Moses Malone—the legendary basketball center who died in his sleep at age 60 this past weekend—is best known for his three MVP seasons and 1983 championship. His glory years were with the Houston Rockets and Philadelphia 76ers. But when he was traded before the 1986 season, the man aptly named Moses, whose scoring and rebounding heroics garnered biblical reverence from fans, ended up elsewhere.
“I left the promised land in Philly, now I got to open the red sea again and put it back in Washington,” he said in an interview.
For two seasons, from 1986 to 1988 the Petersburg, Virginia, native graced the District as a Bullet. And according to a December 1986 issue of Washingtonian, he had the highest salary in the area. His $2,145,000 salary (worth about $4,670,00 today) put him one spot ahead of stockbroker Ron Needelman, and six ahead of then-Washington Post owner Katharine Graham.
Malone’s professional salary came earlier in his hoops career than any player before him. In 1974, Malone reneged on his commitment to play college basketball at the University of Maryland in pursuit of greener pastures with the Utah Stars, an ABA team. This was the first time a basketball player skipped college and went straight to the pros, a precedent followed by some of the NBA’s premier talent until 2005, when eligibility rules were amended to prohibit anyone younger than 19 to play professionally. Malone opted to forgo college in part to provide for his mother, who supported Malone without help from the father on a $100-a-week supermarket salary.
Maryland head coach Lefty Driesell was livid about Malone’s choice to turn pro. But by the time Malone ended up in Washington, the two seemed to have buried the hatchet. In the summer of 1987, after his first Bullets season, Malone showed up at Driesell’s youth basketball camp at the University of Maryland’s Cole Field House, where he gave rebounding tips to aspiring players.
Skipping college to earn money panned out well for Malone. While he was among the richest people in Washington, he never took his wealth for granted.
“I love to win, because you got the owner paying you big bucks, and you got the fans paying for great seats, just to come see a show,” he said. “If I can’t put a show in by working hard, then they don’t need me to be in the game.”
During Malone’s Bullets tenure, he averaged 22.2 points per game and made it to two All Star games. He also maintained his rebounding prowess, finishing top ten in the league in boards both seasons—at 11.2 per game over that span.

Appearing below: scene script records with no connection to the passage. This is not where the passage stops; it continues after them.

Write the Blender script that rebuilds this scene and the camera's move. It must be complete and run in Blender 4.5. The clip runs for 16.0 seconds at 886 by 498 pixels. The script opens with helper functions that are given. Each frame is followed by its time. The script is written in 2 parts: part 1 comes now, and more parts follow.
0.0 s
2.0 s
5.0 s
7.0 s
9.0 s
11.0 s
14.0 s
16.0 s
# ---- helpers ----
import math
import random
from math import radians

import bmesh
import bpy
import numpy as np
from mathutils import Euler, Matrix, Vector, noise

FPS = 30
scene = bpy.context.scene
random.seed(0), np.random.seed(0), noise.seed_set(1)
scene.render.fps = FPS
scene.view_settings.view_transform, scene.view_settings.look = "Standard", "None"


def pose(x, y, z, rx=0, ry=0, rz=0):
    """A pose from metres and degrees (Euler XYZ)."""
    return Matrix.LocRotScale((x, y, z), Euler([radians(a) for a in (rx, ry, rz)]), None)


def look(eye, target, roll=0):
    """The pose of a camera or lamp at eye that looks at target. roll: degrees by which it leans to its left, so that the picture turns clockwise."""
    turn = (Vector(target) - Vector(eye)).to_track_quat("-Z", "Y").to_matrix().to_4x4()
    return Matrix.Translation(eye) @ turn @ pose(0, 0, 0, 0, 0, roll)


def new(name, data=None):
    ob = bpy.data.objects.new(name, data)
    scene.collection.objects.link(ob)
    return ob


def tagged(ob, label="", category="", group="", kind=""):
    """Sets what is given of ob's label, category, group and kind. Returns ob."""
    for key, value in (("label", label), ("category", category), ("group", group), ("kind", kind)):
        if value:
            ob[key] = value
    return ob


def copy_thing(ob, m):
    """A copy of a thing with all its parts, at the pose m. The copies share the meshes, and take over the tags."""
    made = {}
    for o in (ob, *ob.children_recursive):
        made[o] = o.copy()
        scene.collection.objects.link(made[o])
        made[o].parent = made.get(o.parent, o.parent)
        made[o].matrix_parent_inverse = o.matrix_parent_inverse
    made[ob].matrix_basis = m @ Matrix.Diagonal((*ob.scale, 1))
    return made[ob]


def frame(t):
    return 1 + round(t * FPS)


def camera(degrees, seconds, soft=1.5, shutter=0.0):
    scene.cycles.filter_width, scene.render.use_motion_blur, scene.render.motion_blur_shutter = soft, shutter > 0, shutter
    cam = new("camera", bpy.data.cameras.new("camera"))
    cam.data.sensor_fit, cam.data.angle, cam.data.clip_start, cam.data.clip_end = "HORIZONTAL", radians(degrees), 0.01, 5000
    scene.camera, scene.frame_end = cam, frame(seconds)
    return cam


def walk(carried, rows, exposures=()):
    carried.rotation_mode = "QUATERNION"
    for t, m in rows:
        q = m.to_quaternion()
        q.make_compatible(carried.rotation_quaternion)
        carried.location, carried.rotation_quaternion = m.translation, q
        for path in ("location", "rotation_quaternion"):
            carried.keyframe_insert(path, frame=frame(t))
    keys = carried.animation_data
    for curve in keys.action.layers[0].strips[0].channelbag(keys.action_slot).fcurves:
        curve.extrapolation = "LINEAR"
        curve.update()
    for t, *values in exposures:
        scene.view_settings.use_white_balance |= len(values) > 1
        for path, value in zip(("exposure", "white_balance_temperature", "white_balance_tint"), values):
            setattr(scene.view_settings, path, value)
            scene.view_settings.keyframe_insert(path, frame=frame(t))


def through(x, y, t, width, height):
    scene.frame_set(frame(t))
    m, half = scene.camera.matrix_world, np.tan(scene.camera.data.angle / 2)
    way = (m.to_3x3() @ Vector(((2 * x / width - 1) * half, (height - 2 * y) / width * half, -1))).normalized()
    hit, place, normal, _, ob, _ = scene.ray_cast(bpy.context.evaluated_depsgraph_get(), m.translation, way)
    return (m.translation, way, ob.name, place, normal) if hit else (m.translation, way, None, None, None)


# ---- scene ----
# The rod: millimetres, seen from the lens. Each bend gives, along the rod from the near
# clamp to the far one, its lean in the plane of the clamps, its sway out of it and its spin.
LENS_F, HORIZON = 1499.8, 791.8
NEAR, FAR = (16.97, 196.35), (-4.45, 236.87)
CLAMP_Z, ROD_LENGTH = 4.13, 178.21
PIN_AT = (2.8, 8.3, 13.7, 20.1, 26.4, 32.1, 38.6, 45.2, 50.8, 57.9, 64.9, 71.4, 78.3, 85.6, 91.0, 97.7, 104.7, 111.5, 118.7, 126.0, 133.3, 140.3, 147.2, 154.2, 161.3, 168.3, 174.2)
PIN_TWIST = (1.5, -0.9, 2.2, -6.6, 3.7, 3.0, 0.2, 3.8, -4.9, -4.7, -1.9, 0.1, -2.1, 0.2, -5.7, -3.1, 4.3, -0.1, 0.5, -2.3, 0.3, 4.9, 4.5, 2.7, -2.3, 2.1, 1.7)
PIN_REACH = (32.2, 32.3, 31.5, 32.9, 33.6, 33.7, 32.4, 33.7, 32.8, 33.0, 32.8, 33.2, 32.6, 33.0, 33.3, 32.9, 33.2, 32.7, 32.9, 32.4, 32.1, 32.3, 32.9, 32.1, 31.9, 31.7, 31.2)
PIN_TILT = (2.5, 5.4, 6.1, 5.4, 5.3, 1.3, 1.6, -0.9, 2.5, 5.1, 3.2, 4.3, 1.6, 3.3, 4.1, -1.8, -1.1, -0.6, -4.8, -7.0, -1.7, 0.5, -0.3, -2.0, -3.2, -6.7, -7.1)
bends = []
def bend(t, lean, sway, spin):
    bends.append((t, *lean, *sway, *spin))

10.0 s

The Bullets also made the playoffs both years but lost to the Pistons in the first round each time. In 1988, when Bullets management refused to offer Malone a three-year deal, he left DC for Atlanta. Over the next 16 seasons, the Bullets/Wizards made the playoffs only once.
In context of Malone’s 19-season career, his Bullets stint was short and unassuming. But he left an enduring impact on the franchise with his grit, and for a time, the laconic Virginian without a college diploma was one of the richest people in a wealthy city.